Nowadays we think of the MA and the PhD as successive postgraduate degrees, but we can already see that their original champions approached knowledge somewhat at cross-purposes. In today’s jargon, the former were about ‘transferable skills’ and the latter ‘subject-based content’. It’s the difference between, say, studying mathematics to reason more effectively and to perform well on maths exams. While the two are not mutually exclusive, they pull in different directions. One is about extending one’s personal equipment for future use and the other about conforming to a standard already set by others.
In the early universities, this difference was palpable in both teaching style and public activity. The Doctors tended to belong to the Dominican order and served as inquisitors of the heresies that were often sowed by members of the Franciscan order, the main source of the Masters. When Doctors were teaching the accumulated reasoning of Church doctrine, Masters were deconstructing its logic, often introducing innovations that permitted alternative – and sometimes heretical – interpretations of that same reasoning.
Fast forward and consider how this story might apply to economics, perhaps the most powerful social science discipline in both academic and policy terms. Its power has two sources. One is its mathematical adventurousness in trying to measure and calculate the full range of human phenomena. The other is the set of substantive assumptions about the human condition that orients its research. Masters would extend the former to subvert the latter, whereas Doctors would circumscribe the former within the latter.
LIS is clearly on the side of the Masters.
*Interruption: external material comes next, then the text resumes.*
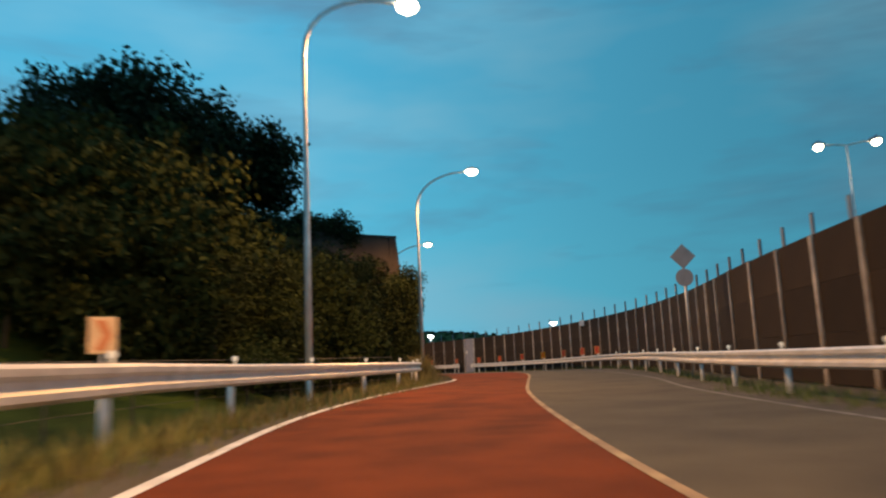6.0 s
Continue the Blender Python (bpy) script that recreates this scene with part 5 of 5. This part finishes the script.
def grass(name, label, spots, n, h, material, spread, lift=0.0):
    """Loose long blades round a set of spots."""
    sp = np.array(spots, float)
    i = rng.integers(0, len(sp), n)
    ox, oy = rng.normal(size=n), rng.normal(size=n)
    x = sp[i, 0] + ox * spread
    y = sp[i, 1] + oy * spread
    z = np.array([zr(q) - 0.08 + lift + (hill(p, q) if hill(p, q) > 0.1 else 0) for p, q in zip(x, y)])
    a = rng.random(n) * 6.283
    hh = h * (0.45 + 0.8 * rng.random(n)) * (0.35 + 0.8 * np.exp(-0.22 * (ox ** 2 + oy ** 2)))
    lean = hh * (0.15 + 0.5 * rng.random(n))
    wd = 0.004 + 0.007 * rng.random(n)
    dx, dy = np.cos(a), np.sin(a)
    b0 = np.stack([x - dy * wd, y + dx * wd, z], 1)
    b1 = np.stack([x + dy * wd, y - dx * wd, z], 1)
    m0 = np.stack([x - dy * wd * 0.8 + dx * lean * 0.35, y + dx * wd * 0.8 + dy * lean * 0.35, z + hh * 0.6], 1)
    m1 = np.stack([x + dy * wd * 0.8 + dx * lean * 0.35, y - dx * wd * 0.8 + dy * lean * 0.35, z + hh * 0.6], 1)
    t = np.stack([x + dx * lean, y + dy * lean, z + hh], 1)
    v = np.stack([b0, b1, m1, m0, t], 1).reshape(-1, 3)
    k = np.arange(n) * 5
    f = [tuple(q) for q in np.stack([k, k + 1, k + 2, k + 3], 1).tolist()] + [tuple(q) for q in np.stack([k + 3, k + 2, k + 4], 1).tolist()]
    me = bpy.data.meshes.new(name)
    me.from_pydata(v.tolist(), [], f)
    me.materials.append(material)
    return tagged(new(name, me), label, "grass", kind="stuff")


def along(line, s0, s1, step, off):
    out = []
    for s in np.arange(s0, s1, step):
        p, d, r = line.at(s)
        out.append((p.x + r.x * off, p.y + r.y * off))
    return out


grass("grass", "long roadside grass under the guardrail", along(RAIL_L, 0, RAIL_L.length, 0.7, -0.5) + along(RAIL_L, 2, RAIL_L.length, 0.7, 0.25), 5000, 0.24, GRASS, 0.35)
grass("grass", "dry yellow grass clumps under the rails", along(RAIL_L, 1, RAIL_L.length, 1.7, 0.15) + [(-1.0, 32.9), (-0.5, 34.0), (-0.8, 33.5), (-2.2, 30)], 3800, 0.42, DRY_GRASS, 0.34)
grass("grass", "yellow weeds under the guardrail at the bank", along(RAIL_L, 2.5, 13, 1.3, 0.05) + along(RAIL_L, 1.5, 9, 1.1, -0.35), 2600, 0.40, WEED, 0.28)
grass("grass", "tall dry grass at the lamp foot", [(20.5, 77.2), (21.1, 78.6), (21.7, 80.2), (22.3, 81.4), (23.1, 83.2)], 3200, 1.05, DRY_GRASS, 0.4)
grass("grass", "tall dry grass clump at the lamp foot", [(30.95, 102.5), (30.85, 103.0)], 1100, 0.72, WEED, 0.17)
grass("grass", "tall thin yellow-green weeds beside the lane", [(31.15, 107.9), (31.45, 107.4)], 60, 1.45, WEED, 0.08)
grass("grass", "yellow-green weeds beside the lane", [(31.5, 107.3), (31.25, 107.8)], 300, 0.6, WEED, 0.16)
grass("grass", "yellow-green weed clump at the lamp foot", [(30.85, 119.4), (30.8, 119.9), (31.05, 118.9)], 2600, 0.95, WEED, 0.21)
grass("grass", "weeds along the verge before the barrier", along(RAIL_R, 0, RAIL_R.near(42.4, 113), 0.9, 0.35) + along(RAIL_R, 0.5, RAIL_R.near(20, 58), 0.9, -0.3), 9000, 0.28, GRASS, 0.25)
grass("grass", "weeds on the footway edge beside the sign", along(SH_L, SH_L.near(-4.2, 8), SH_L.near(-2.3, 29.5), 0.7, -0.7), 4200, 0.36, GRASS, 0.25)
grass("grass", "rough grass on the verge", [(rng.uniform(12, 24), rng.uniform(98, 140)) for _ in range(300)] + along(LEFT, LEFT.near(22.8, 78.8), LEFT.near(29.6, 127), 0.6, -1.9), 16000, 0.22, GRASS, 0.7)
grass("grass", "mown grass at the foot of the bank", [(rng.uniform(-12, 4), rng.uniform(48, 60)) for _ in range(400)], 15000, 0.22, GRASS, 0.8)


grass("grass", "dark weeds on the footway behind the handrail", [(-5.4, 8.6), (-5.2, 9.6), (-5.3, 11.4), (-5.0, 13.6), (-4.9, 14.4), (-4.7, 17.0), (-4.6, 19.0), (-4.4, 20.5), (-4.1, 23.0)], 9000, 0.5, GRASS, 0.34, 0.38)
grass("grass", "yellow-green weeds on the footway edge", [(-4.55, 11.2), (-4.4, 12.6), (-4.2, 15.8), (-3.9, 18.6)], 2200, 0.38, WEED, 0.22, 0.38)


def house():
    x, y = -6.6, 101.5
    z = ground_z(x, y)
    th = thing("house", "small grey house half hidden behind the trees", "house", at=(x, y, z))
    part("wall", Shape().box((0, 0, 3.8), (9, 6, 8.2)), HOUSE_WALL, th)
    part("roof", Shape().add([(-4.9, -3.4, 7.8), (4.9, -3.4, 7.8), (4.9, 3.4, 7.8), (-4.9, 3.4, 7.8), (-3.6, 0, 9.2), (3.6, 0, 9.2)], [(0, 1, 5, 4), (2, 3, 4, 5), (1, 2, 5), (3, 0, 4), (3, 2, 1, 0)]), ROOF_TILE, th)
    for k in (-2.4, 1.6):
        part("window", Shape().box((k, -3.02, 5.6), (1.3, 0.08, 1.1)), CAR_GLASS, th)


house()


def far_woods():
    """Dark woods on the ridges behind the barrier."""
    cs, rs = [], []
    for k in range(800):
        x, y = rng.uniform(20, 230), rng.uniform(235, 330)
        h = hill(x, y)
        if h > 2:
            cs.append((x, y, ground_z(x, y) - 0.2))
            rs.append(0.7 + 0.4 * rng.random())
    w = thing("woods", "dark wooded ridge in the distance", "woods")
    leaves("canopy", cs, rs, 26000, 0.9, LEAF_DARK, 0.5, 0.5, w)["kind"] = "stuff"


far_woods()


def hillside_woods():
    """Dark scrub on the slope behind the barrier and the far gallery."""
    cs, rs = [], []
    for k in range(900):
        s_ = rng.uniform(WALL.near(42, 124), WALL.length)
        p, d, r = WALL.at(s_)
        o = rng.uniform(6, 26)
        x, y = p.x + r.x * o, p.y + r.y * o
        if hill(x, y) > 1.0:
            cs.append((x, y, ground_z(x, y) - 0.25))
            rs.append(0.5 + 0.45 * rng.random())
    w = thing("woods", "dark scrub on the slope behind the barrier", "woods")
    leaves("canopy", cs, rs, 26000, 0.42, LEAF_DARK, 0.8, 0.5, w)["kind"] = "stuff"


hillside_woods()

# ---- pieces of walls last ----
barrier()
part("upper_face", Shape().box((TX1 + 0.015, -39.1, 3.2), (0.03, 77.7, 2.2)), UPPER_PALE, WALL_R, "pale stained concrete upper wall")
tiled(WALL_L, TX0, 1, 0.06, 2.37, (0.74, 1.0), 0.55)
tiled(WALL_R, TX1, -1, 0.0, 2.05, (0.62, 0.86), -0.15)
Learning the tools of a trade is the best way to expand the trade’s horizons from beyond its own closed shop policies. Thus, there is more to economics than what professional economists say, but you need to understand how they make their claims to say something different with equal credibility. The curriculum of the early universities made this possible in the Trivium (logic, grammar, rhetoric) and the Quadrivium (arithmetic, geometry, music, astronomy), which taken together enabled students to acquire mastery over their thinking, speaking, hearing and seeing – regardless of subject matter. Clearly, something more is needed for today’s world.
In that spirit, I tentatively propose a ‘Quinquivium’, a set of five methods that cut across the content of academic disciplines and can be deployed outside academic comfort zones, and which LIS is already well-positioned to achieve:
- Human observation, from near and far – both ethnography and historical understanding.
- Human interaction, from near and far – both interviews and questionnaires.
- Statistical reasoning, critical and generative -- both hype-management and risk-taking.
- Computer modelling, critical and generative – both hacking and programming.
- Multimedia management – achieving a synaesthetic effect by integrating text, audio and video.
In addition, I would suggest a first course that plays the role of philosophy in Wilhelm von Humboldt’s modern reinvention of the university in early nineteenth-century Berlin. Philosophers such as Hegel provided a prospector’s map of the current state of knowledge and suggested how it might be explored and developed by students in the future. Given the shift from print to digital media, such instruction might be understood today in terms of instilling a strong sense of curation and perhaps even connoisseurship towards the superabundance of information at students’ disposal.